6 Ways to Boost ROI with Customer-First Content

Modern buyers now expect brands to understand their needs, anticipate challenges, and deliver content that feels tailored rather than generic. Yet despite increased investment, most personalization efforts fall flat.
Gartner’s latest research shows the heart of the issue: 58% of buyers say brands don’t understand their needs.
In this blog, we’ll break down what customer-first content really means, explore why personalization often falls short, and show how to turn real buyer insights into measurable ROI.
What is Customer-First Content?
Customer-first content is built around what your audience actually cares about. Its content based on real conversations and feedback, not assumptions.
Customer-first content uses inputs like:
- Buyer interviews
- Sales calls
- Product usage data
- Support tickets
- Win/loss insights
- Self-reported interests
Customer-first content is created by translating these insights into relevant messaging, topics, and formats that speak to your customers' exact challenges.
What’s more is that 83% of B2B buyers say personalization makes their experience with a vendor better.
Why Customer-First Personalization Drives Real Revenue Impact
Gartner found that buyers who receive personalized interactions are:
- 3.7× more likely to purchase more than originally planned
- 1.8× more likely to increase their deal size
- 1.3× more likely to become repeat buyers
This matters because, as you know, B2B buying cycles are long and complex. One misaligned message can slow momentum; alternatively, one moment of clarity can accelerate it.
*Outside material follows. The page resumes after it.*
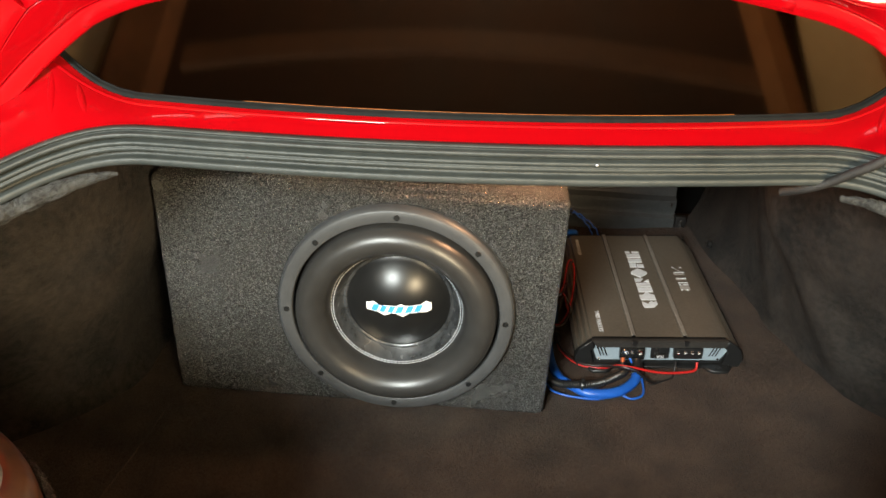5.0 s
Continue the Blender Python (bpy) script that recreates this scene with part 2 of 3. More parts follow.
def lathe_bm(profile, segments=96, bm=None):
    """Turn (radius, depth) about the y axis; depth runs along y."""
    bm = bm or bmesh.new()
    rows = [[(r * math.cos(2 * math.pi * k / segments), y, r * math.sin(2 * math.pi * k / segments)) for k in range(segments)] for r, y in profile]
    return grid_bm(rows, closed_u=True, bm=bm)


def prism_bm(outline, z0, z1, bm=None):
    """An outline in the xy plane, extruded from z0 to z1."""
    bm = bm or bmesh.new()
    lo, hi = [bm.verts.new((x, y, z0)) for x, y in outline], [bm.verts.new((x, y, z1)) for x, y in outline]
    bm.faces.new(lo[::-1])
    bm.faces.new(hi)
    for i in range(len(lo)):
        j = (i + 1) % len(lo)
        bm.faces.new((lo[i], lo[j], hi[j], hi[i]))
    return bm


# ---- the car's frame: u across, v towards the front, w up from the seal ----
CAR = Matrix.Translation((0.095, -0.182, 0.495)) @ Euler((0, radians(-1.3), radians(2.0))).to_matrix().to_4x4()

# half of the boot opening's outline, from the middle of the front edge round to the middle of the sill
HALF = [(0.0, 0.0), (0.12, 0.003), (0.24, 0.0125), (0.305, 0.0195), (0.345, 0.0205), (0.38, 0.014), (0.415, -0.002), (0.45, -0.026), (0.485, -0.055), (0.515, -0.10), (0.515, -0.16), (0.48, -0.205),
        (0.44, -0.225), (0.40, -0.235), (0.355, -0.25), (0.32, -0.275), (0.30, -0.31), (0.28, -0.40), (0.22, -0.47), (0.10, -0.49), (0.0, -0.492)]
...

But this type of outreach comes with a catch. Buyers are increasingly protective of their data. And who can blame them? From 2021 to 2024, the number of consumers willing to give up personalization rather than be tracked grew by seven points.
This means that your personalization strategy must be built on trust, transparency, and actual insight.
Here’s a deeper look at the B2B buyer’s journey.
How To Truly Connect with Buyers
Many B2B teams struggle because their content doesn’t truly reflect what buyers need. Here’s how to bridge that gap and make your content resonate:
1. Use the data that buyers prefer
Instead of relying on inferred behavioral data, prioritize the signals buyers willingly share, like past activities, self-identified needs, and communication preferences. This better aligns with buyers’ rising expectations for transparency.
2. Personalize across the journey, not just top-of-funnel
B2B buyers want information that matches the different stages of their buying journey. Companies seeing the greatest gains personalize not just emails or ads, but all content along the journey.
3. Be transparent about data usage
B2B buyers face internal compliance pressure. Explaining why you collect data and how it improves their experience builds trust and boosts engagement.
Here’s a useful article to help you stay compliant regarding data privacy.
4. Use customer insight as your personalization engine
This is the biggest lever. Buyer interviews, win/loss insights, customer onboarding feedback, and usage data create the kind of understanding that enables personalization to feel human.

Real Ways to Boost ROI With Customer-First Content
1. Turn customer language into messaging that resonates
Nobody wants to listen to corporate jargon or buzzwords. Your messaging should use the same words your customers do. Listen to sales calls, interviews, and support conversations, then pull the phrasing directly into your social posts, newsletter, and ads. This makes your message instantly clearer to buyers.
2. Build content around real challenges
This one is really simple- check your content with two questions:
– Does this solve an actual customer problem?
– Does it help them justify or explain a decision?
If the answer is no to one or both of these questions it’s time for a refresh. Content aligned to real pain points performs better across every channel.
3. Choose formats that are easy to digest
Most prospective buyers are not interested in reading long-form content, frankly because they don’t have time. Use formats that make information fast, visual, and easy to digest. Short videos help buyers grasp concepts in seconds. ROI-driven case studies show impact without fluff. Interactive calculators and comparison pages help buyers evaluate solutions on their own.
When your content reduces effort, buyers move through the journey faster.
4. Use customer insight at every stage of the funnel
- Top of funnel: Thought leadership rooted in real customer problems
- Mid-funnel: Objection handling, case studies, proof points
- Bottom of funnel: Implementation guidance, ROI proof, decision enablers
Each stage becomes stronger when it reflects what buyers truly care about.
5. Lead with real customer stories
Customer stoires will outperm sales copy any day. Buyers put a lot of trust in recommendations and reviews. When creating testimonials, make sure sure to highlight specific outcomes, workflows, metrics, and before-and-after moments. Show screenshots, quotes, timelines, and resolved pain points. Pull in perspectives from different stakeholders to reflect all the decision makers.
The more real and specific the story, the more confidently future buyers can picture themselves succeeding.
Here’s more on building communities.
6. Turn support insights into friction-removing content
Identify the questions support teams hear most. You can turn them into help articles, walkthrough videos, self-serve tools, and nurture emails. Reducing friction speeds up decisions and boosts retention.
Wrapping Up
The bottom line is that buyers want to be met where they are in the buying journey with content that resonates, provides solutions to problems, and feels trustworthy.
If you do this well your business stands out from the competition and your revenue grows quickly.